** Given problem **
Copy every line in which the string "follow" occurs.

╭─ Raw records

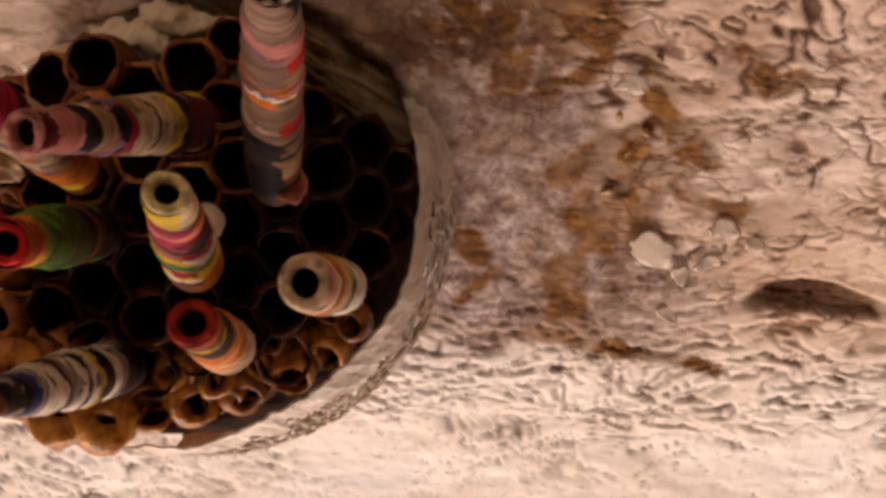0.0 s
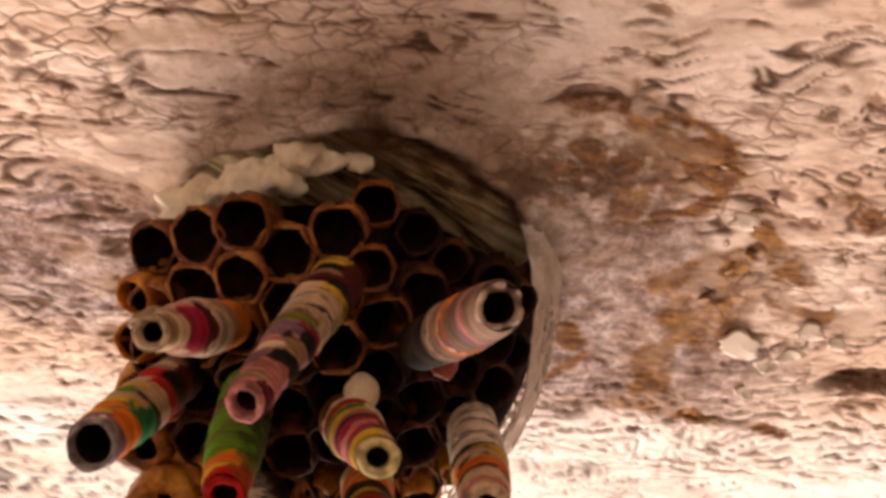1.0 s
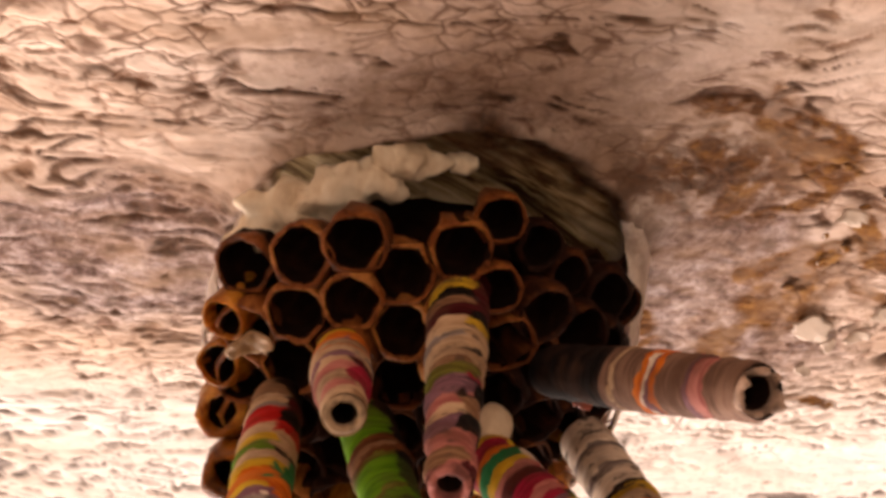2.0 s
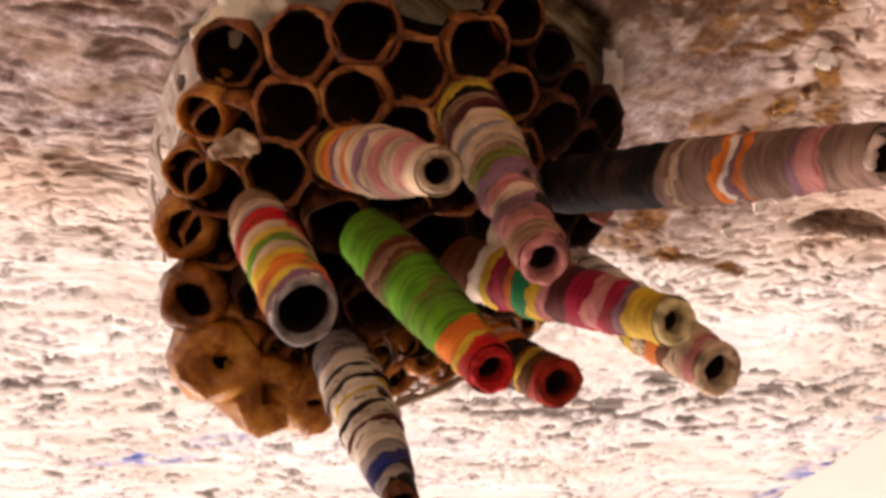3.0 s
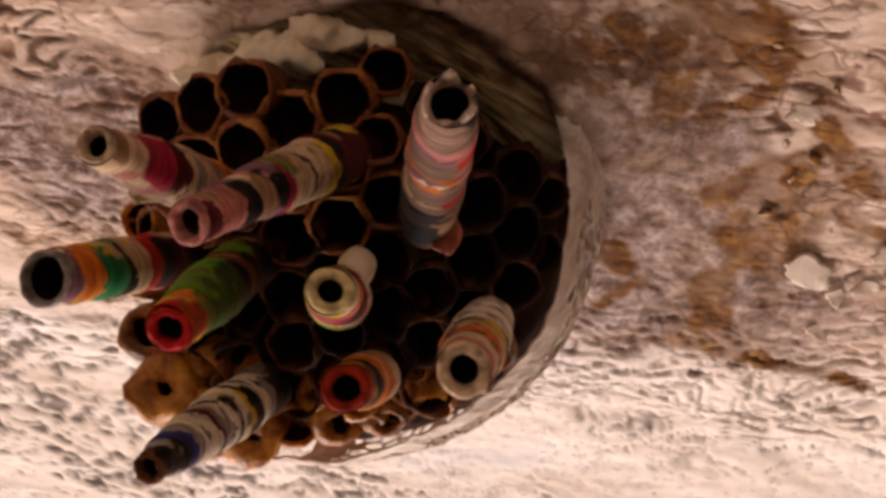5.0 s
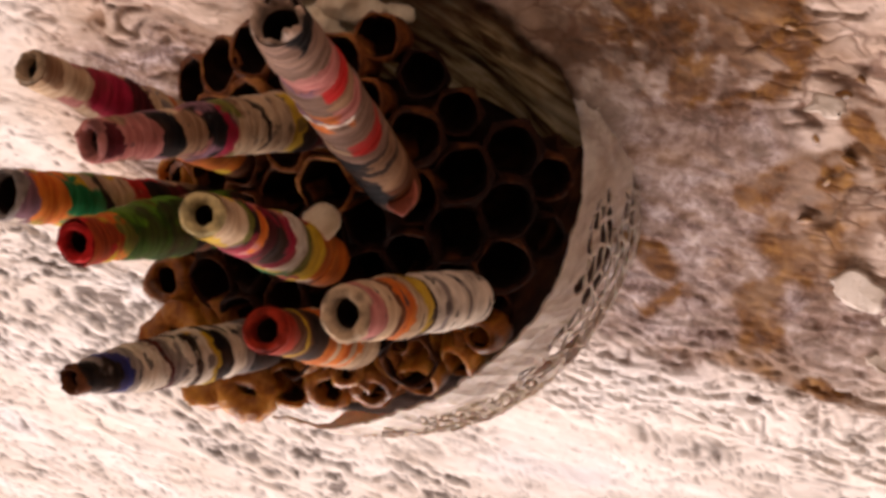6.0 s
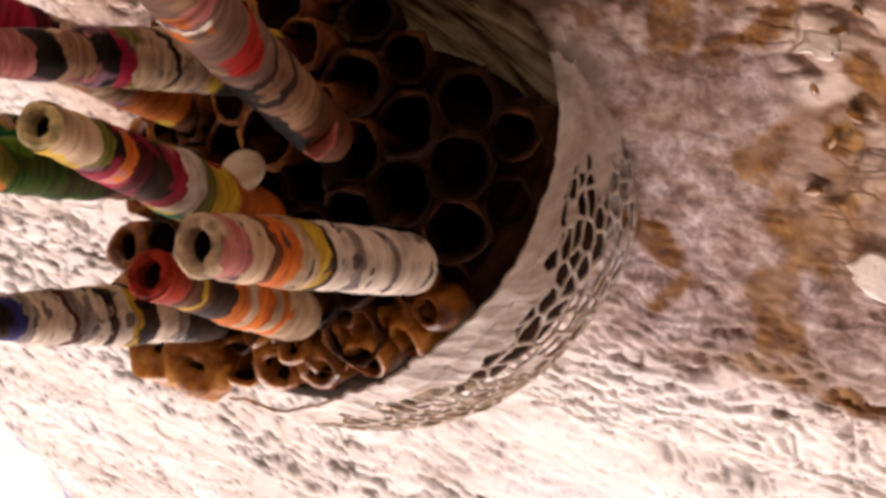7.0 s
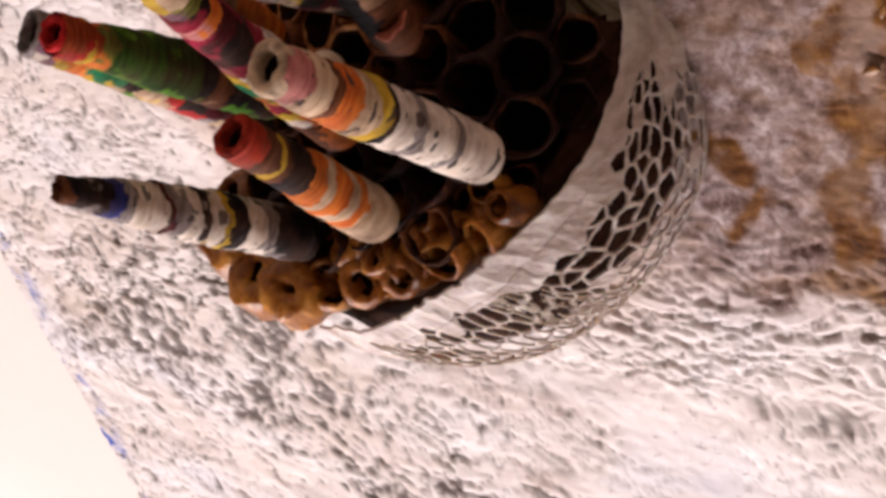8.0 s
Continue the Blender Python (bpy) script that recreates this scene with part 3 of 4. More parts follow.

╰─
╭─ Raw records

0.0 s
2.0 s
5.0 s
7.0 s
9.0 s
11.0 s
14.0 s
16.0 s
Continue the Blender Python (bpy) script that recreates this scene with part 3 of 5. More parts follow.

╰─
╭─ Raw records

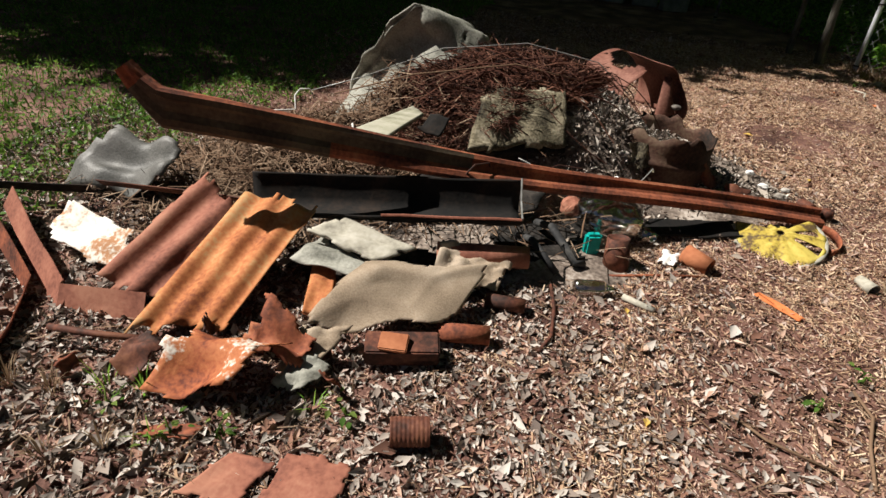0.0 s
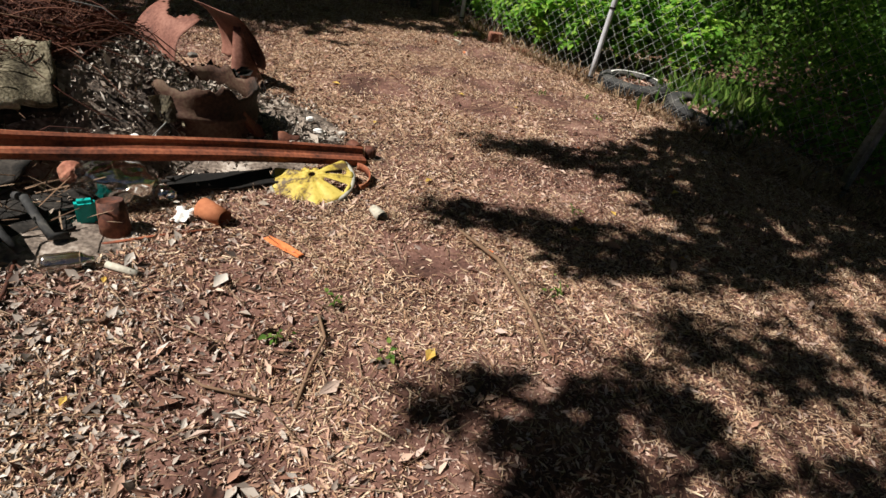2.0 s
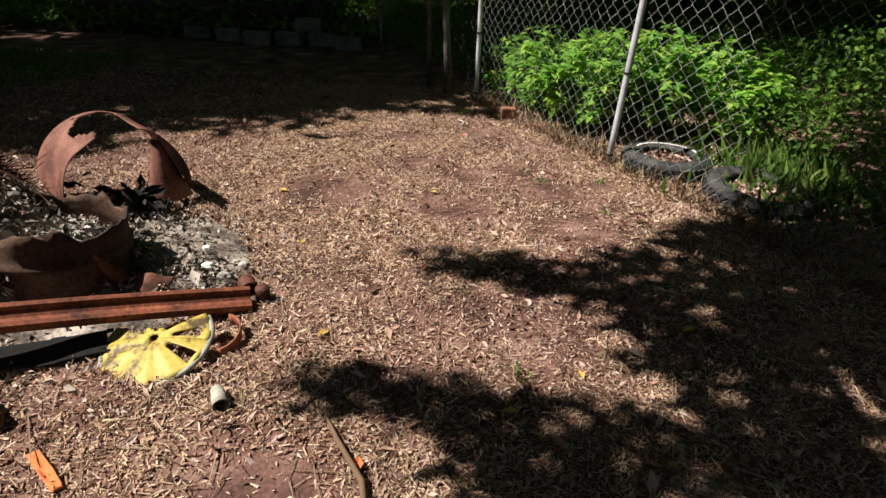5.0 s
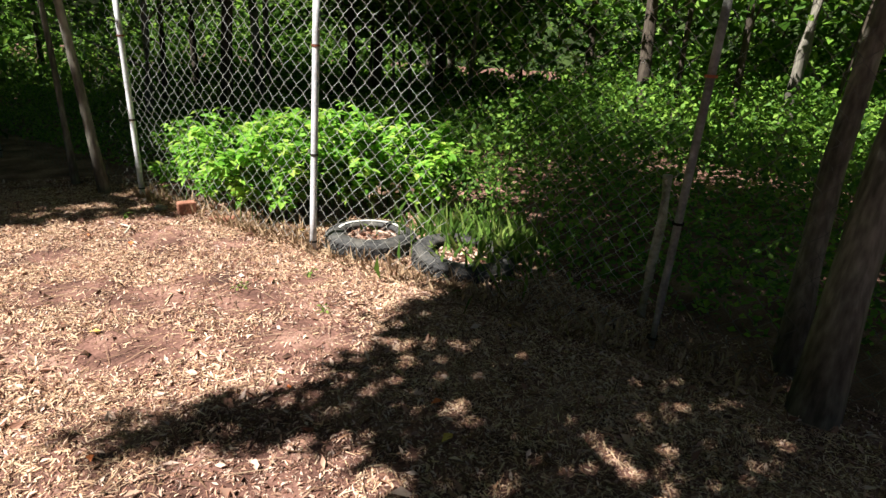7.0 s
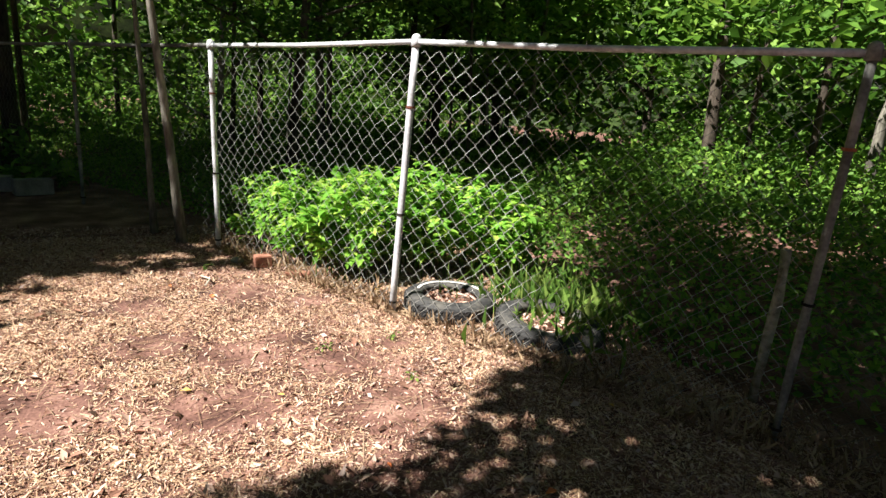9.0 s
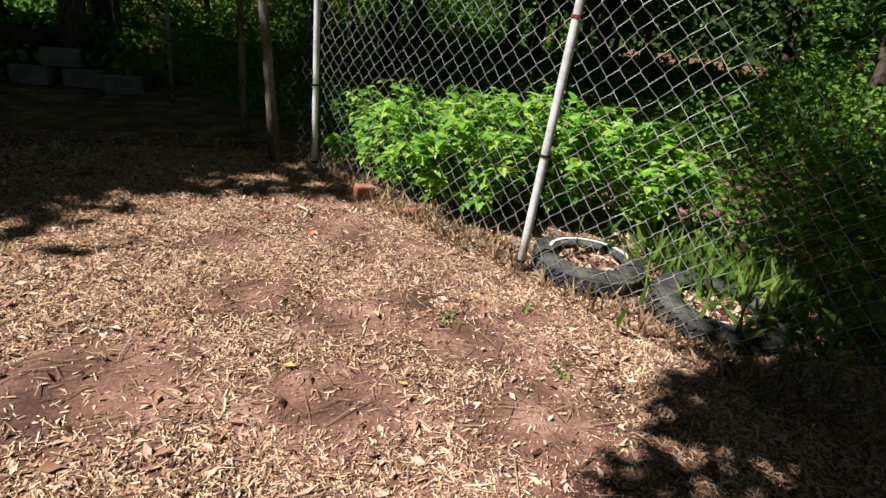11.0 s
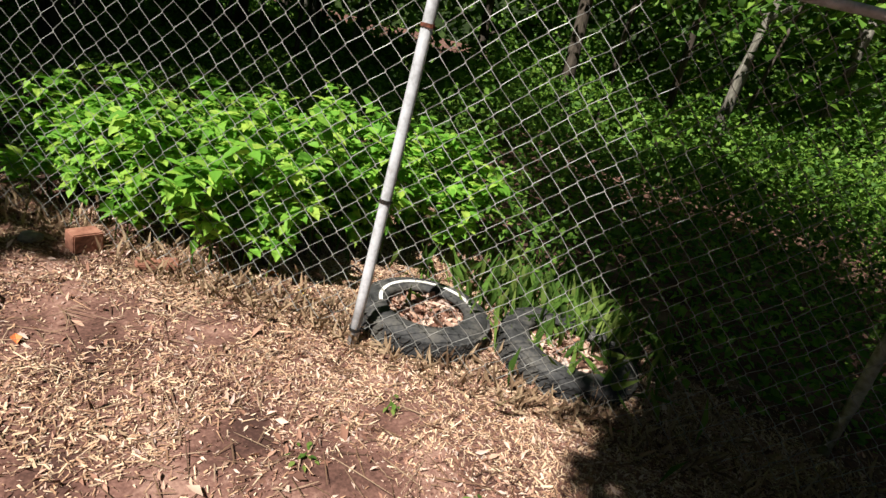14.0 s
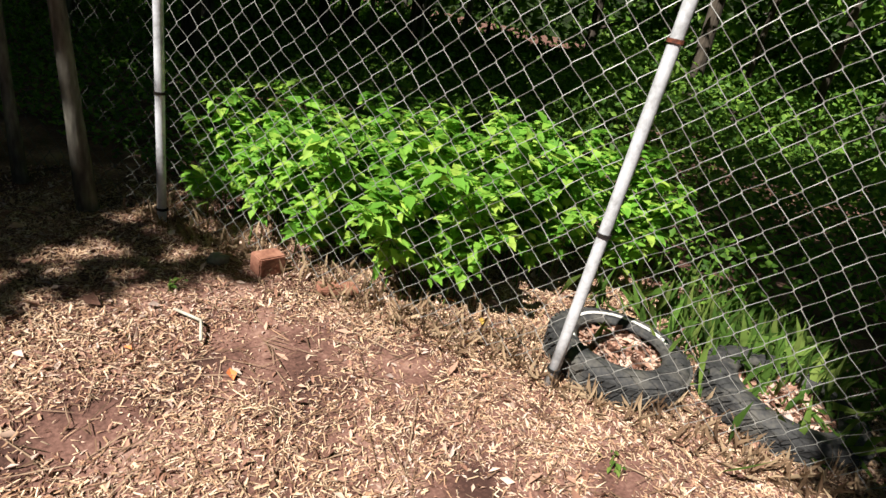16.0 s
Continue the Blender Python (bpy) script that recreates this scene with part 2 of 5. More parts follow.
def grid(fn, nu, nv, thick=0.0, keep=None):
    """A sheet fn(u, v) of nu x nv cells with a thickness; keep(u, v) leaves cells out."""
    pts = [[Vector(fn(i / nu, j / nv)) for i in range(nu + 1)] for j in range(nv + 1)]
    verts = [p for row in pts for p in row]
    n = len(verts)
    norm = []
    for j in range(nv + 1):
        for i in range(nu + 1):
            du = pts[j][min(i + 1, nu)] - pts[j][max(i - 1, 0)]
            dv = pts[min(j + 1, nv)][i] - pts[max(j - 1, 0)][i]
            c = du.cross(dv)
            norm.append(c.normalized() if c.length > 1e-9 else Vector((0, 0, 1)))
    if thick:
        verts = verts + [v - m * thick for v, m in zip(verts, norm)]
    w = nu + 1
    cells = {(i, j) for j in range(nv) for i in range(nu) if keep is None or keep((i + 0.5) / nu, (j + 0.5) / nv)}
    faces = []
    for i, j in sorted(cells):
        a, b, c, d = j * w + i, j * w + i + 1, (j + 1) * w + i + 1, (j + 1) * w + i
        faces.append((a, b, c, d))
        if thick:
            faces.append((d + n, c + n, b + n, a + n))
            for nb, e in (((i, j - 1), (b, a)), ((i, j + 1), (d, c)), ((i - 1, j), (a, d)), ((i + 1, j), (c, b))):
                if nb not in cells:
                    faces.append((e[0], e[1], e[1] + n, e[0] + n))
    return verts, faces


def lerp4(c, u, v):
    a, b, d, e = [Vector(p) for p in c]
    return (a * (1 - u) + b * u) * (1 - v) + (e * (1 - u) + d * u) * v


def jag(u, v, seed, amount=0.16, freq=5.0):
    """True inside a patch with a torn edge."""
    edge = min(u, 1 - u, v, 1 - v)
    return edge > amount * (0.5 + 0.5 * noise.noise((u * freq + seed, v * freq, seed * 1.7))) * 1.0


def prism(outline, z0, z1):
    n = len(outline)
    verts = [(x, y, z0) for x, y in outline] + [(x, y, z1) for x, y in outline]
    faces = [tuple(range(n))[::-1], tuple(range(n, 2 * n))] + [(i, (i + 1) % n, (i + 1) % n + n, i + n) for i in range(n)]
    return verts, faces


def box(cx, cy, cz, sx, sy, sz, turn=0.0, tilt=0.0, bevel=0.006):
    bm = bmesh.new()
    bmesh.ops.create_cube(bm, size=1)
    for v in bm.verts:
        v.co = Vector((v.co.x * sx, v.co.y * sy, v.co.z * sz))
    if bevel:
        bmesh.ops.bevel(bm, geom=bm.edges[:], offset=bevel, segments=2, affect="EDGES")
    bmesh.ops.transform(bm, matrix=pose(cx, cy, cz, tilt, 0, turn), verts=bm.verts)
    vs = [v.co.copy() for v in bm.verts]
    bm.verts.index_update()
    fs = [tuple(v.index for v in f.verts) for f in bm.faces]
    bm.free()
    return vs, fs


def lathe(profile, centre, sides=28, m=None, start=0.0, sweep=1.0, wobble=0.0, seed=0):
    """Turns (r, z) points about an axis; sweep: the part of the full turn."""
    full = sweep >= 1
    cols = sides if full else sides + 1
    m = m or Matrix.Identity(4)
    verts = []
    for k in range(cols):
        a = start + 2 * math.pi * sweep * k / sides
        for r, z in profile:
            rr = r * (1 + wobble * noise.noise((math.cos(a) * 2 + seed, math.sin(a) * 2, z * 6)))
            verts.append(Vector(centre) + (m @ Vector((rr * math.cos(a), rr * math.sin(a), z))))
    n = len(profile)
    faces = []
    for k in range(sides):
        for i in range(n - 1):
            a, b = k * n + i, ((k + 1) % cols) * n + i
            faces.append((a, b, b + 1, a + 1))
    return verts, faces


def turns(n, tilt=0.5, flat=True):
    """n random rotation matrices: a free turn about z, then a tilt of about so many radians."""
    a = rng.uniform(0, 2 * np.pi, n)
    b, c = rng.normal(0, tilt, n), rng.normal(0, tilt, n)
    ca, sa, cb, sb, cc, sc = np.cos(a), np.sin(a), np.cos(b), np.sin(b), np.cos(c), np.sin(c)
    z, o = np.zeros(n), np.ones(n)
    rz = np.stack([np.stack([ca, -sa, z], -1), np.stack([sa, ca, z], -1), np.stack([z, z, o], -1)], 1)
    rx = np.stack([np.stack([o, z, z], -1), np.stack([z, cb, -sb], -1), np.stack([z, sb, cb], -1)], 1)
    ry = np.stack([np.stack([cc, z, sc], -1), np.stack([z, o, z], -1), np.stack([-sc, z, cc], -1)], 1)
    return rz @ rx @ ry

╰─

** Task answer **
Continue the Blender Python (bpy) script that recreates this scene with part 3 of 4. More parts follow.
Continue the Blender Python (bpy) script that recreates this scene with part 3 of 5. More parts follow.
Continue the Blender Python (bpy) script that recreates this scene with part 2 of 5. More parts follow.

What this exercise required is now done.